Die Hamburger Warburg-Bank war in Cum-Ex-Geschäfte verwickelt. Dabei lassen sich Banken, Investoren oder Aktienhändler Steuern zweimal erstatten, die nur einmal gezahlt wurden. Hamburg ließ 2016 mögliche Steuernachforderungen von 47 Millionen Euro verjähren, weil eine Steuerhinterziehung nicht nachweisbar gewesen sei. Eine weitere über 43 Millionen Euro wurde erst 2017 nach Intervention des Bundesfinanzministeriums eingefordert.

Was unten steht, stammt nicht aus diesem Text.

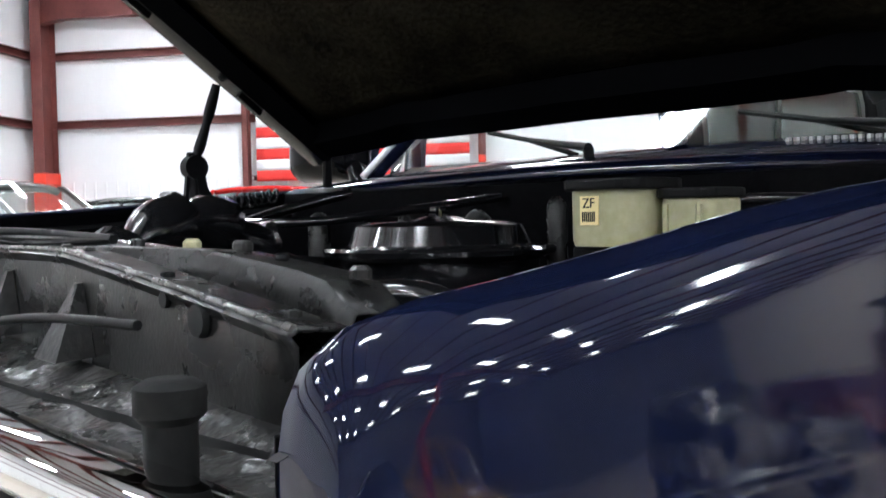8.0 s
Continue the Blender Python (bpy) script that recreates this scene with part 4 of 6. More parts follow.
for s in (1, -1):
    bm = B()
    tube(bm, curve([(s * 0.858, 0.955, 1.33), (s * 0.868, 0.945, 1.40), (s * 0.872, 0.95, 1.468), (s * 0.868, 0.975, 1.55), (s * 0.852, 1.0, 1.655)]), [0.013, 0.013, 0.012, 0.011, 0.010] * 5, 8)
    hg = part("hood_hinge", bm, M_BLACK, truck, "black sprung hood hinge", smooth=60)
    bm = B()
    lathe(bm, [(s * -0.015, 0.015), (s * -0.015, 0.028), (s * 0.015, 0.028), (s * 0.015, 0.015)], (s * 0.874, 0.95, 1.466), "x", 20)
    part("hinge_pivot", bm, M_BLACK, hg)
    bm = B()
    loft(bm, [[(s * 0.88, y, z) for y, z in ((0.92, 1.36), (1.02, 1.36), (0.98, 1.42), (0.965, 1.50), (0.935, 1.50))], [(s * 0.868, y, z) for y, z in ((0.92, 1.36), (1.02, 1.36), (0.98, 1.42), (0.965, 1.50), (0.935, 1.50))]])
    part("hinge_plate", bm, M_BLACK, hg, smooth=0)
    bm = B()
    pts = []
    for k in range(60):
        t = k / 59
        pts.append((s * 0.83 + 0.016 * math.cos(k * 0.9), 0.98 + 0.16 * t + 0.0, 1.38 + 0.02 * t + 0.016 * math.sin(k * 0.9)))
    tube(bm, pts, 0.0035, 5)
    part("hinge_spring", bm, M_WORN, hg)
    bm = B()
    box(bm, s * 0.806, s * 0.820, 1.262, 1.284, 1.40, 1.50)
    part("hood_bracket", bm, M_BLACK, truck, smooth=0, bevel=0.004)

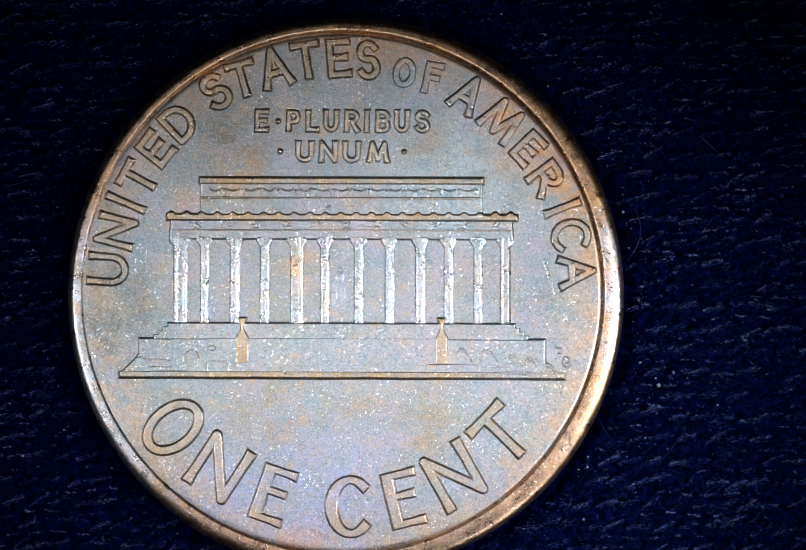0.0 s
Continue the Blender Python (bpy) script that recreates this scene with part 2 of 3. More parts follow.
def strands(name, lines, radius, mat, parent, label, sides=3):
    """Thin tapering strands along rows of points (n, k, 3), joined in one mesh."""
    n, k, _ = lines.shape
    along = np.gradient(lines, axis=1)
    along /= np.linalg.norm(along, axis=2, keepdims=True) + 1e-9
    side = np.cross(along, np.array([0.0, 0.0, 1.0]))
    side /= np.linalg.norm(side, axis=2, keepdims=True) + 1e-9
    above = np.cross(side, along)
    taper = (np.sin(np.linspace(0.25, math.pi - 0.25, k)) ** 0.5)[None, :, None]
    rad = np.asarray(radius).reshape(-1, 1, 1) * taper
    rings = np.stack([lines + rad * (math.cos(a) * side + math.sin(a) * above) for a in math.pi / 2 + math.tau * np.arange(sides) / sides], 2)
    index = np.arange(n * k * sides).reshape(n, k, sides)
    faces = [np.stack([index[:, :-1, j], index[:, :-1, (j + 1) % sides], index[:, 1:, (j + 1) % sides], index[:, 1:, j]], -1).reshape(-1, 4) for j in range(sides)]
    return part(name, mesh_of(name, rings.reshape(-1, 3), np.concatenate(faces), mat), parent, label, "stuff")


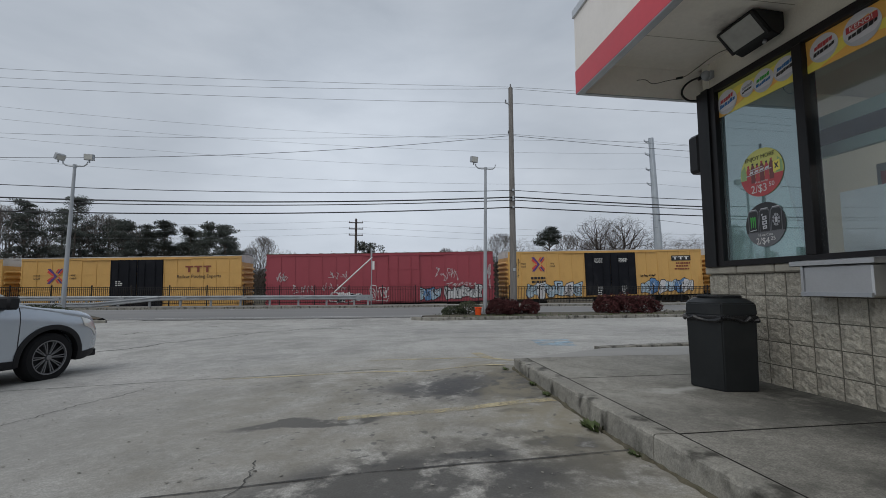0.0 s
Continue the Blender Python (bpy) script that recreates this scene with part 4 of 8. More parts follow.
    part("bar", B(-0.006, 0, -0.33, 0.33, 0.10, 0.24), M["text_black"], sg)
    sh = thing("display_rack", pose(WX + 1.0, 2.3, 1.5), "dim rack of packets behind the counter", "rack")
    rnd = random.Random(8)
    part("back", B(0.12, 0.16, -1.2, 1.0, -0.4, 0.66), col["grey"], sh)
    for j in range(3):
        part("shelf", B(-0.05, 0.12, -1.2, 1.0, -0.3 + 0.3 * j, -0.28 + 0.3 * j), col["silver"], sh)
        for k in range(14):
            y = -1.15 + 0.15 * k
            pk = part("packet", B(0.0, 0.08, y, y + rnd.uniform(0.06, 0.13), -0.28 + 0.3 * j, -0.28 + 0.3 * j + rnd.uniform(0.12, 0.24)), col[rnd.choice(["red", "white", "blue", "silver", "black", "green", "grey"])], sh)


def make_bin():
    can = thing("litter_bin", pose(2.985, 3.45, 0.15, 0, 0, 22), "black hexagonal plastic litter bin with a bin bag rim", "litter bin")
    def hexa(r, z, k=1.0):
        return [(r * math.cos(math.radians(60 * i + 30)), r * k * math.sin(math.radians(60 * i + 30)), z) for i in range(6)]
    def loft(name, rings, m, label=""):
        bm = bmesh.new()
        vs = [[bm.verts.new(p) for p in ring] for ring in rings]
        for a, b in zip(vs, vs[1:]):
            for i in range(6):
                bm.faces.new((a[i], a[(i + 1) % 6], b[(i + 1) % 6], b[i]))
        bm.faces.new(vs[0][::-1])
        bm.faces.new(vs[-1])
        bmesh.ops.bevel(bm, geom=list(bm.edges), offset=0.008, segments=2, affect="EDGES")
        return part(name, bm, m, can, label, smooth=40)
    loft("body", [hexa(0.280, 0.0), hexa(0.292, 0.60)], M["bin"])
    loft("bag_rim", [hexa(0.292, 0.575), hexa(0.305, 0.60), hexa(0.298, 0.63)], M["bag"], "crumpled black bin bag rim")
    rnd = random.Random(2)
    bm = bmesh.new()
    for i in range(6):
        a, b = Vector(hexa(0.302, 0.6)[i]), Vector(hexa(0.302, 0.6)[(i + 1) % 6])
        pts = []
        for k in range(9):
            p = a.lerp(b, k / 8) * rnd.uniform(0.99, 1.03)
            p.z = 0.60 + rnd.uniform(-0.03, 0.012)
            pts.append(p)
        sweep(bm, pts, [rnd.uniform(0.010, 0.022) for _ in pts], 6)
    part("bag_fold", bm, M["bag"], can)
    loft("lid", [hexa(0.300, 0.625), hexa(0.292, 0.725), hexa(0.215, 0.768)], M["bin"], "dark hexagonal lid")
    loft("lid_ring", [hexa(0.20, 0.772), hexa(0.195, 0.79)], M["black"])


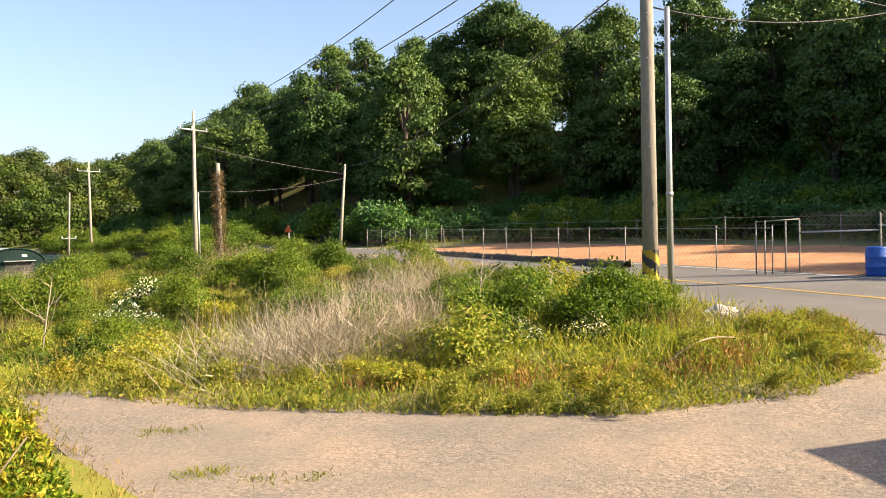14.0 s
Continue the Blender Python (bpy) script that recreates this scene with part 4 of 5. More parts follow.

Ein Parlamentarischer Untersuchungsausschuss soll den Vorwurf der möglichen Einflussnahme führender SPD-Politiker auf die Entscheidungen des Finanzamts klären. Vor allem geht es dabei um Hamburgs ehemaligen Bürgermeister Olaf Scholz sowie um Peter Tschentscher, der damals Finanzsenator war.
Scholz (SPD) hatte sich in den Jahren 2016 und 2017 mehrfach mit dem Warburg-Miteigentümer Christian Olearius getroffen. Gegen Olearius liefen da bereits Ermittlungen wegen des Verdachts auf schwere Steuerhinterziehung. Die Treffen mit Scholz waren durch Tagebucheinträge von Olearius bekanntgeworden. Scholz und Tschentscher haben alle Vorwürfe in diesem Zusammenhang zurückgewiesen.
2020 hatte die Warburg Bank schließlich 155 Millionen Euro an Steuerforderungen für die Jahre 2007 bis 2011 beglichen. Dies sei aber „nicht als Schuldeingeständnis zu verstehen“. Vielmehr gehe das Geldhaus weiter rechtlich gegen die Steuerbescheide vor.